Só os dois professores e os funcionários que ajudavam na limpeza dos "bejetos" e até na "fazedura" de determinadas "poções".
Num belo dia um dos mestre percebe que a jarra de laranjada está mais vazia, ou menos cheia, que o normal. Inqueriu seu par que negou ingerir mais laranjada que o combinado.
Então, quem foi?
Tcham, tcham, tcham.
Interrogado o principal funcionário frequentador do laboratório negou de pés e mãos juntas/juntos ser o autor de tamanho crime lesa laranja.
E agora?
O funcionário era o maior suspeito. Pior, a jarra teimava em esvaziar no dia a dia desta vida laboratorial, mesmo após a descoberta da "evaporação".
Que fazer?
Um deles teve uma brilhante ideia.
Um a um os funcionários que frequentavam o laboratório foram chamados.
A eles foi exposta a situação. Alguém estava se deliciando com a jarra de laranjada.
Só que havia um enorme problema. A laranjada era radioativa. Havia uma pesquisa em curso que incluía laranjas radioativas. 
Ou seja, quem estivesse tomando a tal laranjada ficaria broxa para todo o sempre. Fora outros problemas como ficar brilhando no escuro. Imaginem o susto da sogra. Melhor não. Susto do filhinho querido.
Então, o suspeito número um se entregou. Chorando disse que o líquido era muito gostoso e não resistia. Não imaginava o risco que corria (rimou).
E agora?
Que fazer? Vou ficar broxa? Ontem a patroa reclamou....
Aqui entra a brasilidade da situação.
Os  professores, com ar grave, explicaram que já haviam conversado com ele, que negou tudo e que aquilo era inconcebível e etc, etc, etc.
Não acabou aí.
Disseram que ele, o funcionário, deveria tomar uma beberagem com a finalidade de reverter os efeitos da laranjada radioativa.

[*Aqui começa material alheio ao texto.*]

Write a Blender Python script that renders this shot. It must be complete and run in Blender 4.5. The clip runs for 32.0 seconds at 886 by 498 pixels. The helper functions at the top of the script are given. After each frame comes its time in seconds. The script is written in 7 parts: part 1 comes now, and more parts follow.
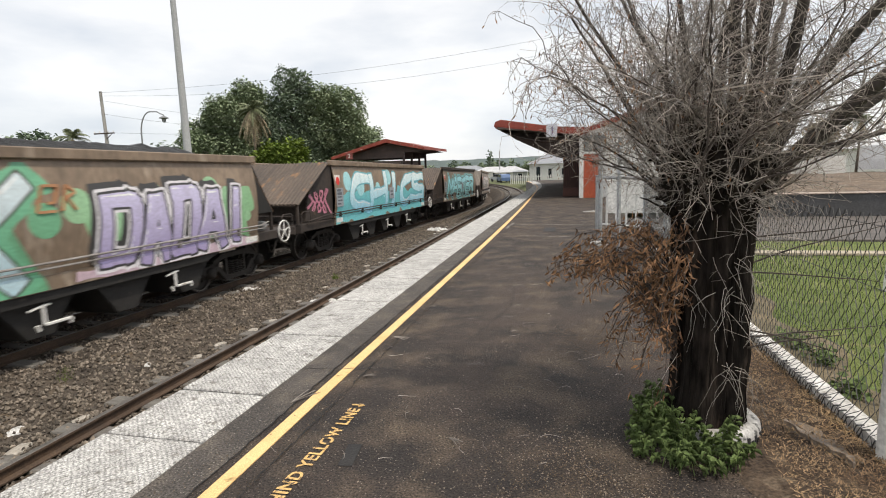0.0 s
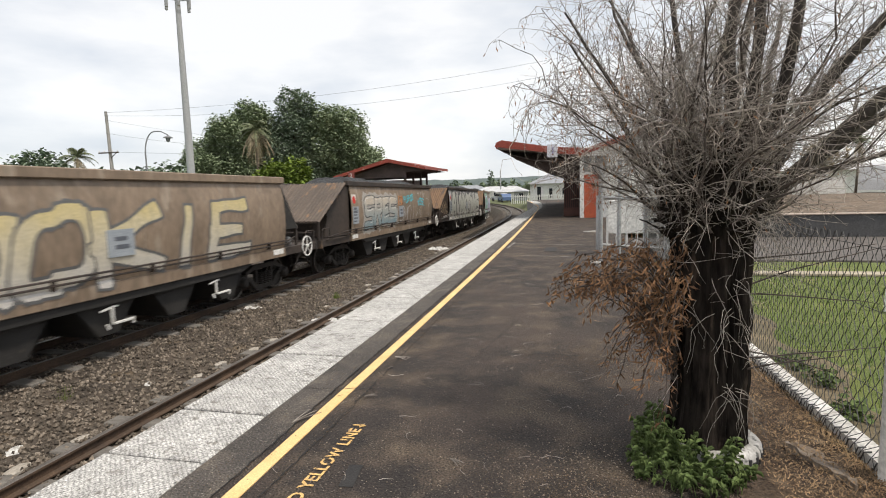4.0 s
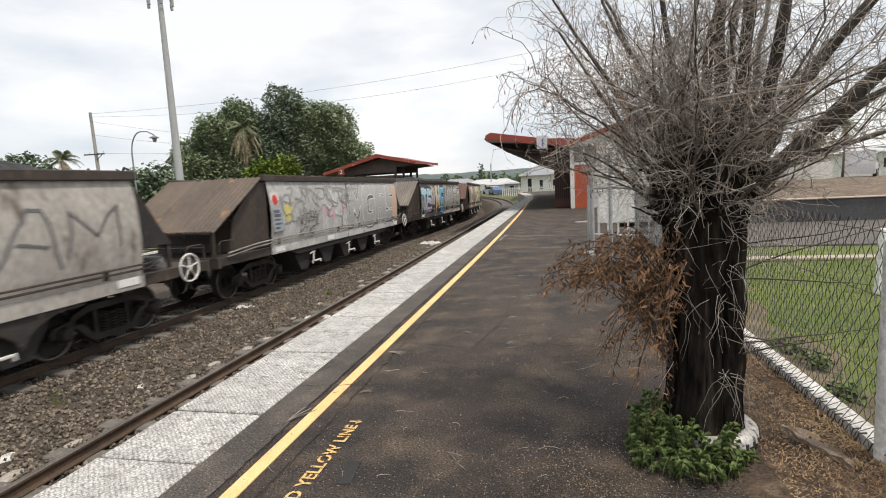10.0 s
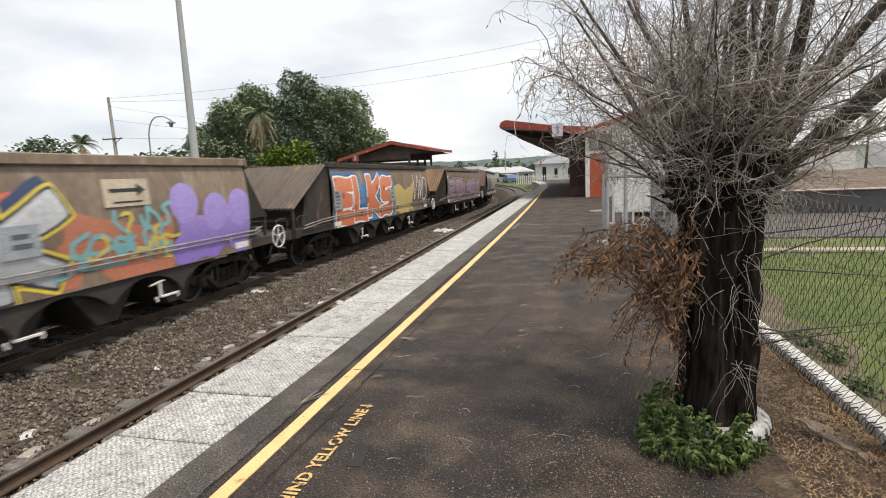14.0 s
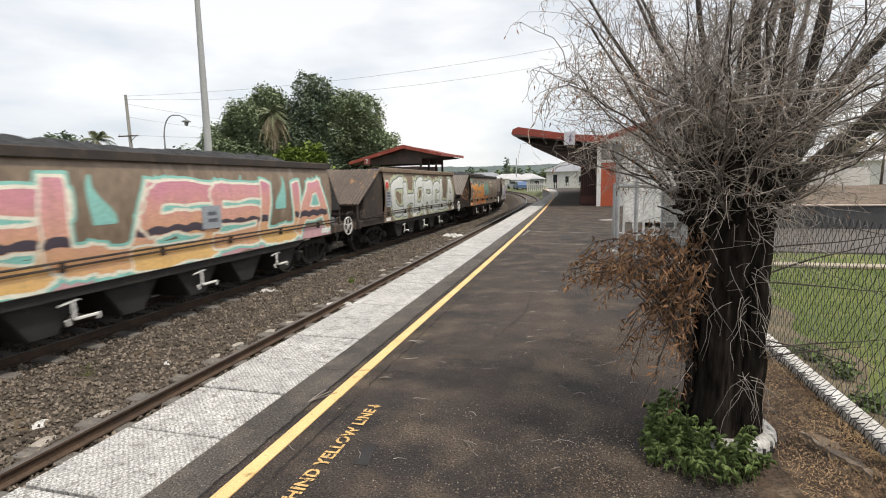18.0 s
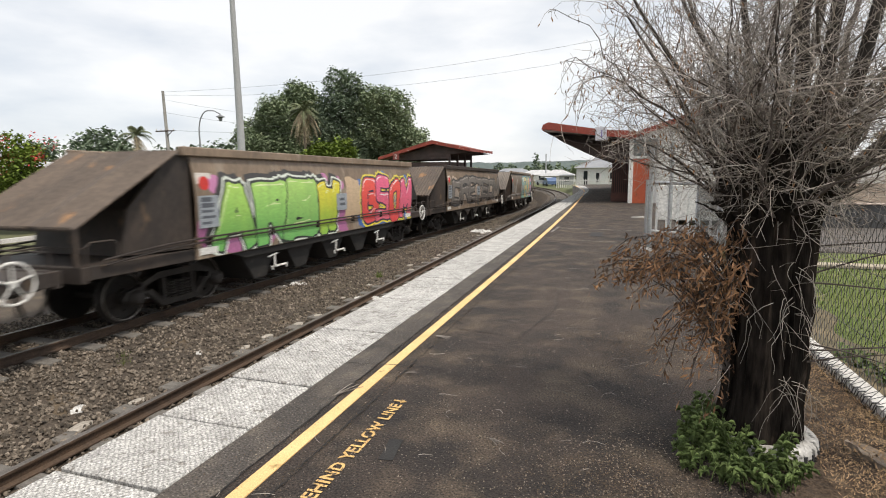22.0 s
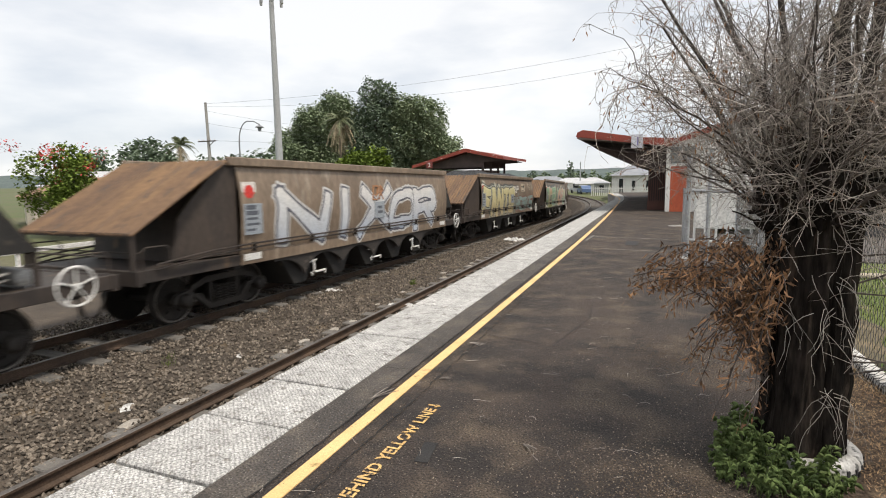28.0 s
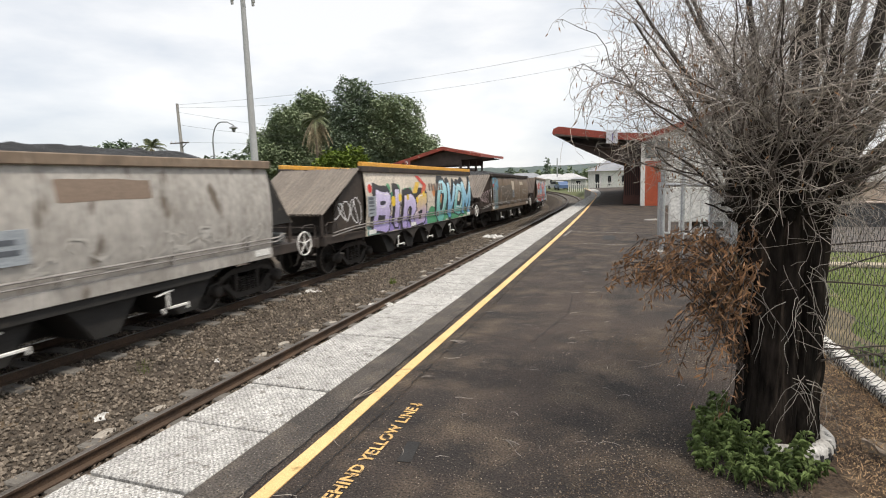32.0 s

E, durante um tempo que não me recordo, deram um líquido à base de limão com outras substâncias "ardentes" para reverter a brochura do moço.
Além de, claro, questionamentos sobre o funcionamento do "júnior" que fez a alegria da turma durante várias chopadas.
Por essa e por outras, que, ao comprar suco de laranja leio com toda atenção o rótulo para ter certeza que não é produto do laboratório daqueles dois professores cheios de imaginação.